I could go on, but that paragraph is big enough. Saying "this is Europe it's different here", doesn't really work when we're basically living in a mostly European created world, and about 40% of the UK's population will be descend from the former colonies in our lifetime.
Raggs wrote: ↑Tue Apr 25, 2023 12:37 pm
She's trying to say it's only racism when you suffer from it every day, which is a nonsense in and of itself. The suggestion then that white seeming (to use her terms) have not suffered like blacks have, even historically, is a nonsense.

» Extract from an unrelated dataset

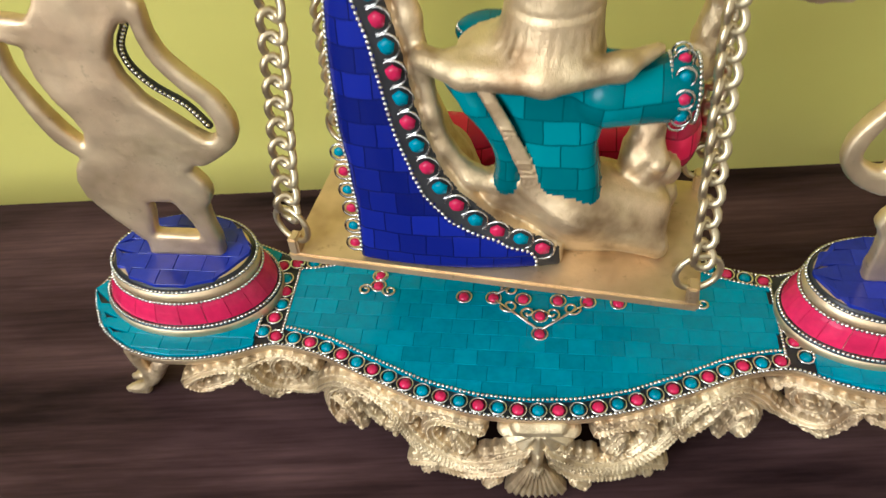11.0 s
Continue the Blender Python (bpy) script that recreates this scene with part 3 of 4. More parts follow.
def bent(verts, sign):
    """Bend flat work (x, depth, z) along the base's front or back edge."""
    out = np.array(verts)
    edge = reach(out[:, 0])
    slope = (reach(out[:, 0] + 0.002) - reach(out[:, 0] - 0.002)) / 0.004
    l = np.sqrt(1 + slope**2)
    y = -(edge - 0.0045) + out[:, 1] * 1.0
    x = out[:, 0] + out[:, 1] * slope / l * 0.5
    out[:, 0], out[:, 1] = x, MID_Y + sign * y
    return out


def apron_field(lines, k):
    def field(X, Y, Z):
        U, W = X[:, 0, :], Z[:, 0, :]
        side = np.where(U > APRON_MID, 2 * APRON_MID - U, U)
        d, near, along, run = np.full(U.shape, 1.0), np.full(U.shape, 1.0), np.zeros(U.shape), 0.0
        for a, b, r, c, e, s in lines:
            a, b, r, c, e, s = (q / 1000 for q in (a, b, r, c, e, s))
            l2 = max((c - a) ** 2 + (e - b) ** 2, 1e-9)
            t = np.clip(((side - a) * (c - a) + (W - b) * (e - b)) / l2, 0, 1)
            q = np.hypot(side - a - t * (c - a), W - b - t * (e - b)) - (r + t * (s - r))
            along = np.where(q < near, run + t * math.sqrt(l2), along)
            near = np.minimum(near, q)
            d = soft_min(d, q, k)
            run += math.sqrt(l2)
        d = d - 0.0003 + 0.00055 * np.cos(along * 2 * math.pi / 0.0046) * np.clip((d + 0.0016) / 0.0012, 0, 1)
        ridge = np.cos((-near - 0.0008) * 2 * math.pi / 0.0018)
        beads = np.clip(ridge, 0, 1) * np.cos(along * 2 * math.pi / 0.0017)
        swell = np.sqrt(np.clip(-d, 0, 0.0032) * 0.0065) + 0.00070 * ridge + 0.00040 * beads
        d3, s3 = d[:, None, :], swell[:, None, :]
        return np.maximum(np.maximum(d3, -(Y + 0.0012 + s3)), Y - 0.0022)
    return field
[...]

It comes across in the same vein as those britain first types saying "white lives matter". Blacks and Asians suffer from racism on a daily basis, yes, and are easily identifiable, unlike some other groups. But she goes further, in trying to claim that unless you suffer daily, it's not really racism, and the historical stuff, trying to make out that wide ranging systemic racism has only effected non-whites is such an enormous nonsense it's embarrassing, specifically, as Irish, Jewish (and traveller I believe) are the examples used in the letter she was responding to. All 3 groups have been systemically targeted. And all of those groups clearly suffer from racism. Trying to corner the phrase racism, to only apply to non-whites, is a massive red flag for me.
It feels very similar to Corbyn not recognising that mural as clearly anti-semitic.
Whites have not suffered like blacks have specifically because of their race. There's a difference between having a hard time historically, and for the hard time to be visited on you and those that have come before you specifically because of your visible appearance.
I did say I don't agree with her politics. I suspects she may favour some anti-white racism as a corrective measure (which I don't support, because it doesn't work). But a starting point of "whites have suffered the same amount of racism as blacks", seems like an odd place to begin from to me.